## START
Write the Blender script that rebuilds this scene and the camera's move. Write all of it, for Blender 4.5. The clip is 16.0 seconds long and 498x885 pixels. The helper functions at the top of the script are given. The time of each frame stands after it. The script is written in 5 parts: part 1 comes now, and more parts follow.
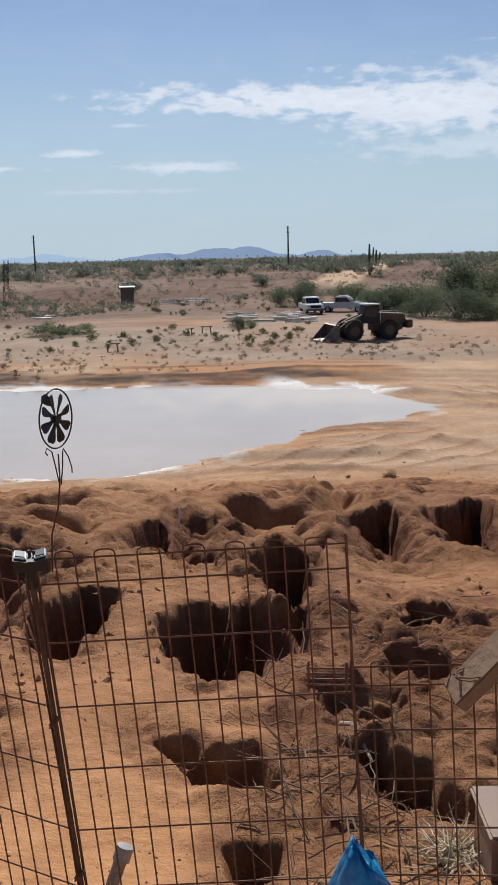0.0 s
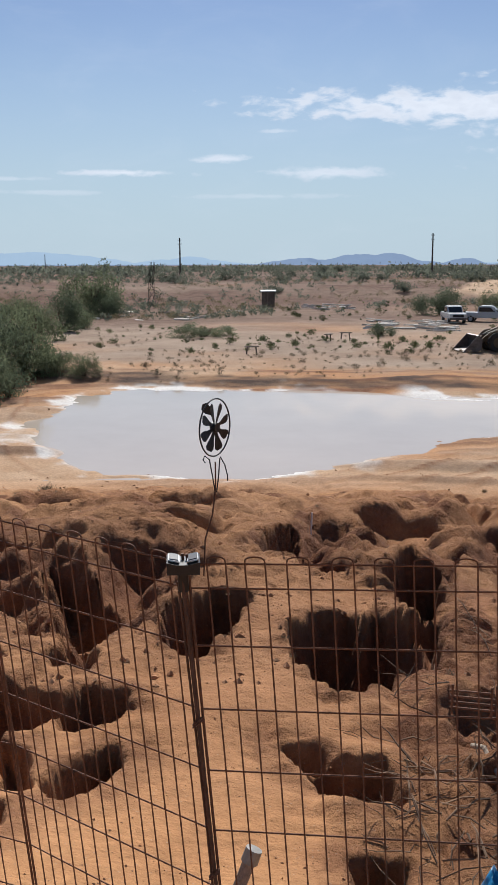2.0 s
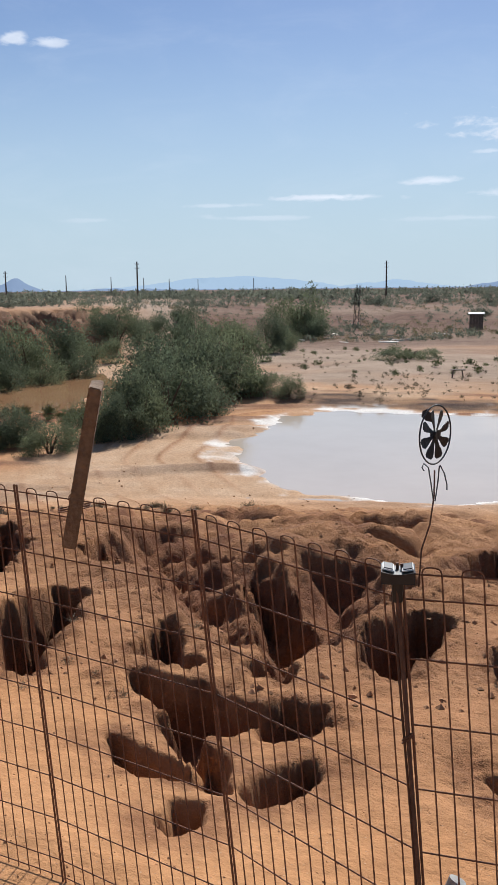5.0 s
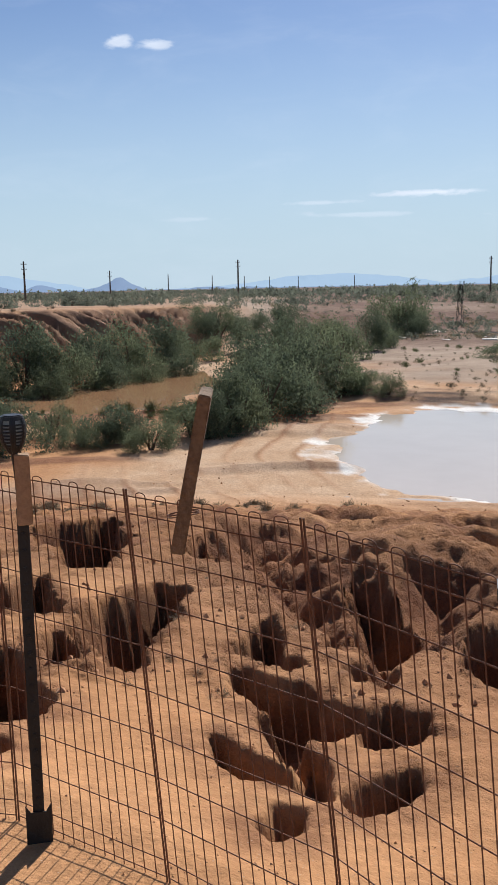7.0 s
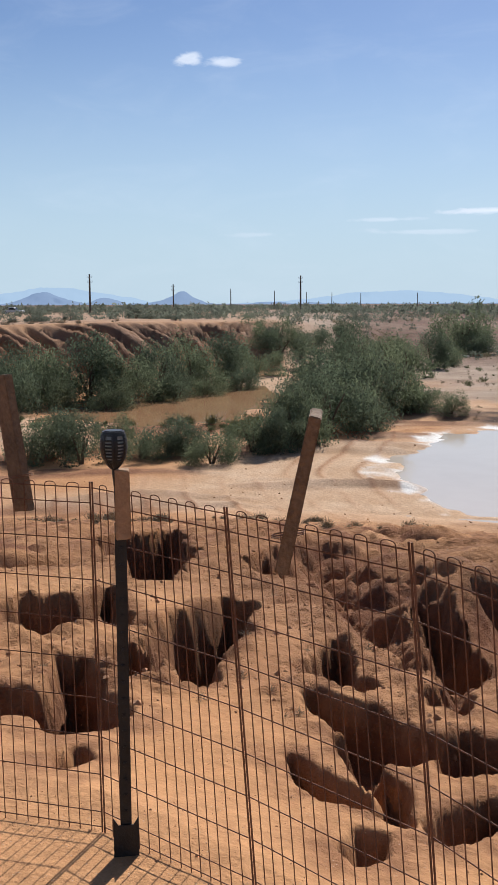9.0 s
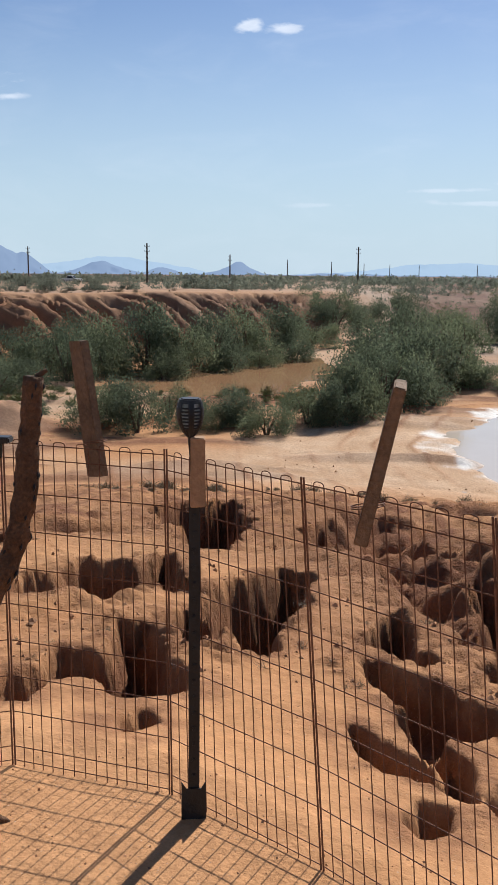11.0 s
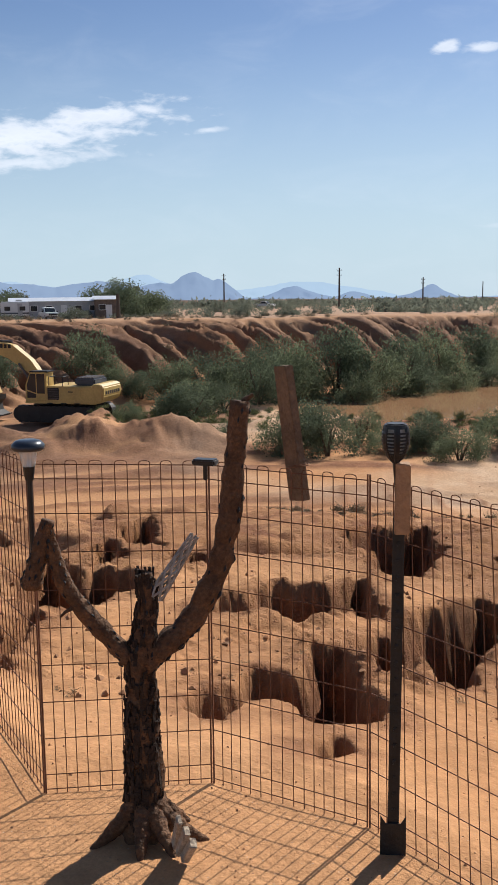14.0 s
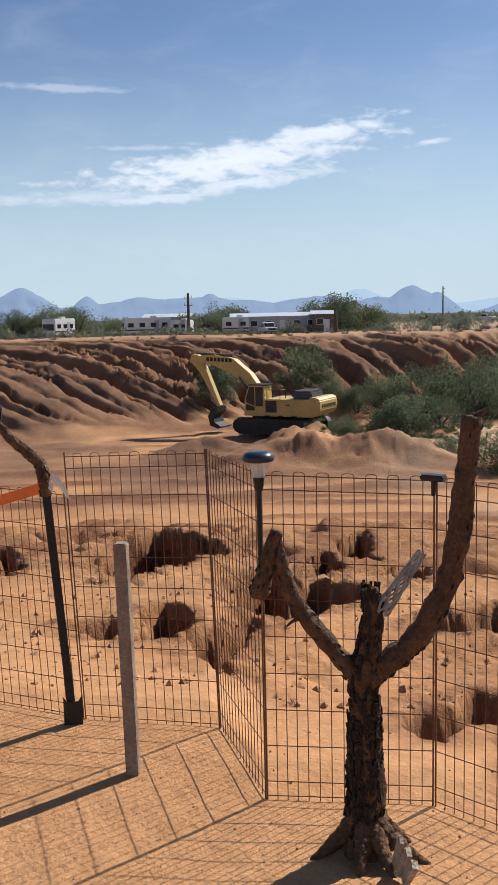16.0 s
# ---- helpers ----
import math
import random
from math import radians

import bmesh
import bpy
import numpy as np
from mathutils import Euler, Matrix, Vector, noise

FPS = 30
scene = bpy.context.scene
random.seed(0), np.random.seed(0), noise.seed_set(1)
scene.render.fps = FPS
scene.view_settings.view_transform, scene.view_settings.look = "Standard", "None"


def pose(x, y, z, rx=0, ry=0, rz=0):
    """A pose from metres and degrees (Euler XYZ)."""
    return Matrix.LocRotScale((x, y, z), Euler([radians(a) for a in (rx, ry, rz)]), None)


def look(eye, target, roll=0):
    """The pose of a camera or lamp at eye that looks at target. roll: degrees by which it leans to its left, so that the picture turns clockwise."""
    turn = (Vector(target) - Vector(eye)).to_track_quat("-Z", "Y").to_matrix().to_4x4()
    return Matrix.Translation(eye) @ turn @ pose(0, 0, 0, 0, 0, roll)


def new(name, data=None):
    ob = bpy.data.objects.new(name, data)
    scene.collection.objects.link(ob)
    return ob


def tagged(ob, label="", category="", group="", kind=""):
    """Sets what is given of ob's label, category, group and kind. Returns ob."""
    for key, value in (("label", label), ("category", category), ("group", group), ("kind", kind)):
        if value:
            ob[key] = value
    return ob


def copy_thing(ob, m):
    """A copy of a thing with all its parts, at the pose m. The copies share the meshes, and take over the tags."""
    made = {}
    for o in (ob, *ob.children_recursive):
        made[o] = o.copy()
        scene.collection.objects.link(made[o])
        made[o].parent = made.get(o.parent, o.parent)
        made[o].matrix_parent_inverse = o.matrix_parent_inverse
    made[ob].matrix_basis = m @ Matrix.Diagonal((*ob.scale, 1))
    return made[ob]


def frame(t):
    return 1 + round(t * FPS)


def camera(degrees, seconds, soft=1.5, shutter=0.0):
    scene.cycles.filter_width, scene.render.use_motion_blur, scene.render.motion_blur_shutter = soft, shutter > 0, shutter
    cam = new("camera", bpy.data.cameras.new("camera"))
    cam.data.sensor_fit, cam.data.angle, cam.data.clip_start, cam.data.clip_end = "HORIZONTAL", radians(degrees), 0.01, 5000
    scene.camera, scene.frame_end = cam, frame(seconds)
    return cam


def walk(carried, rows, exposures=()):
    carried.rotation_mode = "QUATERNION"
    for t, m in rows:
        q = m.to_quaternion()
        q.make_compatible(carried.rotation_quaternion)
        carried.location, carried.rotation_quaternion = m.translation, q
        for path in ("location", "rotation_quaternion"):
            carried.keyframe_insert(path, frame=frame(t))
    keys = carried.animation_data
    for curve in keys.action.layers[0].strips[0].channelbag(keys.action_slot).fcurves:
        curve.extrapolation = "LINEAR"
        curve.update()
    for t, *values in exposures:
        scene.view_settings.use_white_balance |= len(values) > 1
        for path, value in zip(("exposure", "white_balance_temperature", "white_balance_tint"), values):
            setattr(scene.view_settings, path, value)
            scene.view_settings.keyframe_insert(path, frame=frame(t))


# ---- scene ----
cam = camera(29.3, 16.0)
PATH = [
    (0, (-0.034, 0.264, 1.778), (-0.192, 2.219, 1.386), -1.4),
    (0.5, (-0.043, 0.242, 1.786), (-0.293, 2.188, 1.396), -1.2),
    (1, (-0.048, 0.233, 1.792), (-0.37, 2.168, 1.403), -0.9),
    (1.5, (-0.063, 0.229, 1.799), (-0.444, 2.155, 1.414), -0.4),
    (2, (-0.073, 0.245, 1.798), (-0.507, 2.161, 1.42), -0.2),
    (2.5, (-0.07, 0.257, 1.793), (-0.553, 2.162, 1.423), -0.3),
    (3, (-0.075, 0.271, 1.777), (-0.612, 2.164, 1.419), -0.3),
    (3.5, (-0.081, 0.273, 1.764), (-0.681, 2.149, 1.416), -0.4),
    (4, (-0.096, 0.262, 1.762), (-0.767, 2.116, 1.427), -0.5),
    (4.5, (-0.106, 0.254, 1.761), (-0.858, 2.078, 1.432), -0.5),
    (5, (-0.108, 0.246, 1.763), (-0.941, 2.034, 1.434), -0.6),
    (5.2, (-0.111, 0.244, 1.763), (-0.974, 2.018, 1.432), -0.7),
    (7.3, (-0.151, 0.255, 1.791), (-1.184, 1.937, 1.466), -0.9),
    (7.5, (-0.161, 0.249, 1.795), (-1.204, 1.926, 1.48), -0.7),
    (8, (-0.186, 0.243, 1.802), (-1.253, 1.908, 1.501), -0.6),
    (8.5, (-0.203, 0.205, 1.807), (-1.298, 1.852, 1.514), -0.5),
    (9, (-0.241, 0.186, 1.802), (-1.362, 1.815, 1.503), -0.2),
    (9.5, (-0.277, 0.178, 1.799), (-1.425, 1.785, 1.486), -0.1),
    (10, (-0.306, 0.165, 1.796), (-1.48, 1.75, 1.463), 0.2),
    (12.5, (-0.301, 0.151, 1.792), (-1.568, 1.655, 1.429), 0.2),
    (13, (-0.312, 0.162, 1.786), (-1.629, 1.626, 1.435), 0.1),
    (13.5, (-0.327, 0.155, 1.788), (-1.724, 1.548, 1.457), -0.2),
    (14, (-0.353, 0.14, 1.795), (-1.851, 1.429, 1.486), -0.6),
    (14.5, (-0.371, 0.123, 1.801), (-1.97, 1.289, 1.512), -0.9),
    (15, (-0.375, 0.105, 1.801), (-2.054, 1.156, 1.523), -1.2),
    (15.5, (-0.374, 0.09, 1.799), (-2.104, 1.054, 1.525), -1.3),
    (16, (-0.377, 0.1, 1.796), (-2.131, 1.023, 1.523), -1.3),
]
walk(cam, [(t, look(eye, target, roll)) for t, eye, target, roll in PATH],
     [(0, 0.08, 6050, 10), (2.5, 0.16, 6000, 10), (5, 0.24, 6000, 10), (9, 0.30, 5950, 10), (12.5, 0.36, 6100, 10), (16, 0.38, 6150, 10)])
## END
● GIVEN PROBLEM
Keep the pictures out of the copy and write out the data exactly as it stands.

● FINAL ANSWER
Write the Blender script that rebuilds this scene and the camera's move. Write all of it, for Blender 4.5. The clip is 16.0 seconds long and 498x885 pixels. The helper functions at the top of the script are given. The time of each frame stands after it. The script is written in 5 parts: part 1 comes now, and more parts follow.
0.0 s
2.0 s
5.0 s
7.0 s
9.0 s
11.0 s
14.0 s
16.0 s
# ---- helpers ----
import math
import random
from math import radians

import bmesh
import bpy
import numpy as np
from mathutils import Euler, Matrix, Vector, noise

FPS = 30
scene = bpy.context.scene
random.seed(0), np.random.seed(0), noise.seed_set(1)
scene.render.fps = FPS
scene.view_settings.view_transform, scene.view_settings.look = "Standard", "None"


def pose(x, y, z, rx=0, ry=0, rz=0):
    """A pose from metres and degrees (Euler XYZ)."""
    return Matrix.LocRotScale((x, y, z), Euler([radians(a) for a in (rx, ry, rz)]), None)


def look(eye, target, roll=0):
    """The pose of a camera or lamp at eye that looks at target. roll: degrees by which it leans to its left, so that the picture turns clockwise."""
    turn = (Vector(target) - Vector(eye)).to_track_quat("-Z", "Y").to_matrix().to_4x4()
    return Matrix.Translation(eye) @ turn @ pose(0, 0, 0, 0, 0, roll)


def new(name, data=None):
    ob = bpy.data.objects.new(name, data)
    scene.collection.objects.link(ob)
    return ob


def tagged(ob, label="", category="", group="", kind=""):
    """Sets what is given of ob's label, category, group and kind. Returns ob."""
    for key, value in (("label", label), ("category", category), ("group", group), ("kind", kind)):
        if value:
            ob[key] = value
    return ob


def copy_thing(ob, m):
    """A copy of a thing with all its parts, at the pose m. The copies share the meshes, and take over the tags."""
    made = {}
    for o in (ob, *ob.children_recursive):
        made[o] = o.copy()
        scene.collection.objects.link(made[o])
        made[o].parent = made.get(o.parent, o.parent)
        made[o].matrix_parent_inverse = o.matrix_parent_inverse
    made[ob].matrix_basis = m @ Matrix.Diagonal((*ob.scale, 1))
    return made[ob]


def frame(t):
    return 1 + round(t * FPS)


def camera(degrees, seconds, soft=1.5, shutter=0.0):
    scene.cycles.filter_width, scene.render.use_motion_blur, scene.render.motion_blur_shutter = soft, shutter > 0, shutter
    cam = new("camera", bpy.data.cameras.new("camera"))
    cam.data.sensor_fit, cam.data.angle, cam.data.clip_start, cam.data.clip_end = "HORIZONTAL", radians(degrees), 0.01, 5000
    scene.camera, scene.frame_end = cam, frame(seconds)
    return cam


def walk(carried, rows, exposures=()):
    carried.rotation_mode = "QUATERNION"
    for t, m in rows:
        q = m.to_quaternion()
        q.make_compatible(carried.rotation_quaternion)
        carried.location, carried.rotation_quaternion = m.translation, q
        for path in ("location", "rotation_quaternion"):
            carried.keyframe_insert(path, frame=frame(t))
    keys = carried.animation_data
    for curve in keys.action.layers[0].strips[0].channelbag(keys.action_slot).fcurves:
        curve.extrapolation = "LINEAR"
        curve.update()
    for t, *values in exposures:
        scene.view_settings.use_white_balance |= len(values) > 1
        for path, value in zip(("exposure", "white_balance_temperature", "white_balance_tint"), values):
            setattr(scene.view_settings, path, value)
            scene.view_settings.keyframe_insert(path, frame=frame(t))


# ---- scene ----
cam = camera(29.3, 16.0)
PATH = [
    (0, (-0.034, 0.264, 1.778), (-0.192, 2.219, 1.386), -1.4),
    (0.5, (-0.043, 0.242, 1.786), (-0.293, 2.188, 1.396), -1.2),
    (1, (-0.048, 0.233, 1.792), (-0.37, 2.168, 1.403), -0.9),
    (1.5, (-0.063, 0.229, 1.799), (-0.444, 2.155, 1.414), -0.4),
    (2, (-0.073, 0.245, 1.798), (-0.507, 2.161, 1.42), -0.2),
    (2.5, (-0.07, 0.257, 1.793), (-0.553, 2.162, 1.423), -0.3),
    (3, (-0.075, 0.271, 1.777), (-0.612, 2.164, 1.419), -0.3),
    (3.5, (-0.081, 0.273, 1.764), (-0.681, 2.149, 1.416), -0.4),
    (4, (-0.096, 0.262, 1.762), (-0.767, 2.116, 1.427), -0.5),
    (4.5, (-0.106, 0.254, 1.761), (-0.858, 2.078, 1.432), -0.5),
    (5, (-0.108, 0.246, 1.763), (-0.941, 2.034, 1.434), -0.6),
    (5.2, (-0.111, 0.244, 1.763), (-0.974, 2.018, 1.432), -0.7),
    (7.3, (-0.151, 0.255, 1.791), (-1.184, 1.937, 1.466), -0.9),
    (7.5, (-0.161, 0.249, 1.795), (-1.204, 1.926, 1.48), -0.7),
    (8, (-0.186, 0.243, 1.802), (-1.253, 1.908, 1.501), -0.6),
    (8.5, (-0.203, 0.205, 1.807), (-1.298, 1.852, 1.514), -0.5),
    (9, (-0.241, 0.186, 1.802), (-1.362, 1.815, 1.503), -0.2),
    (9.5, (-0.277, 0.178, 1.799), (-1.425, 1.785, 1.486), -0.1),
    (10, (-0.306, 0.165, 1.796), (-1.48, 1.75, 1.463), 0.2),
    (12.5, (-0.301, 0.151, 1.792), (-1.568, 1.655, 1.429), 0.2),
    (13, (-0.312, 0.162, 1.786), (-1.629, 1.626, 1.435), 0.1),
    (13.5, (-0.327, 0.155, 1.788), (-1.724, 1.548, 1.457), -0.2),
    (14, (-0.353, 0.14, 1.795), (-1.851, 1.429, 1.486), -0.6),
    (14.5, (-0.371, 0.123, 1.801), (-1.97, 1.289, 1.512), -0.9),
    (15, (-0.375, 0.105, 1.801), (-2.054, 1.156, 1.523), -1.2),
    (15.5, (-0.374, 0.09, 1.799), (-2.104, 1.054, 1.525), -1.3),
    (16, (-0.377, 0.1, 1.796), (-2.131, 1.023, 1.523), -1.3),
]
walk(cam, [(t, look(eye, target, roll)) for t, eye, target, roll in PATH],
     [(0, 0.08, 6050, 10), (2.5, 0.16, 6000, 10), (5, 0.24, 6000, 10), (9, 0.30, 5950, 10), (12.5, 0.36, 6100, 10), (16, 0.38, 6150, 10)])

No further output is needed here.